De-Romanticizing American Slavery


Slavery is one of the world’s worst mass atrocities. Twelve million Africans were kidnapped, enslaved, and shipped across the Atlantic to the Americas under horrific conditions, and nearly two million of them died at sea during the agonizing journey. Pictured: Enslaved Africans in chains. (Hulton Archive/Stringer/Getty Images.)

“I wake up every morning in a house that was built by slaves.” This statement by First Lady Michelle Obama at the 2016 Democratic National Convention unleashed a firestorm of debate about her motives and accuracy. After critics confirmed that enslaved people did build the White House, conservative commentators insisted that the “slaves that worked there were well-fed and had decent lodgings provided by the government.”

The effort to reduce American slavery to a benign, romantic institution is a deeply rooted tradition. After the Civil War, Southern whites used power reacquired through violence and discrimination to construct a false narrative about slavery. They dominated public memory by erecting tax-funded monuments that glorify the Confederacy. By this retelling, the Confederate cause was noble, the war was not about slavery, and enslaved people were happy, loyal, and should be remembered for their faithfulness to slaveholders.

In 1901, a Dothan, Alabama, newspaper urged state officials to build “a fitting remembrance to those old, faithful Black mammies and Uncle Remuses.” Such monuments still stand today.

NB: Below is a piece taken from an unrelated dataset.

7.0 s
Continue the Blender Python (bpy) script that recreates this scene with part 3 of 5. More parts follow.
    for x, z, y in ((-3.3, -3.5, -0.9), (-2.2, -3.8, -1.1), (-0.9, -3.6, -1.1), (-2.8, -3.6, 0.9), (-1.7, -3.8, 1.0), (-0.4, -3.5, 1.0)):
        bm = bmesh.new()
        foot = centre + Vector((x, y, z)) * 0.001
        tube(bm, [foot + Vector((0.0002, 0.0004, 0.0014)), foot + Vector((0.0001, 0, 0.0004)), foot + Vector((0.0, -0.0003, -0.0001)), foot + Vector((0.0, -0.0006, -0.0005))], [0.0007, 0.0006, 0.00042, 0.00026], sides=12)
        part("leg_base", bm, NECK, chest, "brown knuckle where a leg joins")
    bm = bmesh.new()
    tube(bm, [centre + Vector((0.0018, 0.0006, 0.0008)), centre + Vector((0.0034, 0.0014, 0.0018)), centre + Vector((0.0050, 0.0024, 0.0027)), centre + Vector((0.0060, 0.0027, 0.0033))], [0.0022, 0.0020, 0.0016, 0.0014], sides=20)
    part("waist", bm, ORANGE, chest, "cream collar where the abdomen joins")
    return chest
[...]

American slavery was always dehumanizing and barbaric, and was often bloody, brutal, and violent. Enslaved people were chained, beaten, humiliated, and denigrated in every conceivable way. Generations of Black children were born into bondage because America made slavery hereditary for Black people. Enslaved women endured sexual violence and abuse, and families lived in constant fear of separation. The effort to deny these truths continues a historical effort to deny humanity.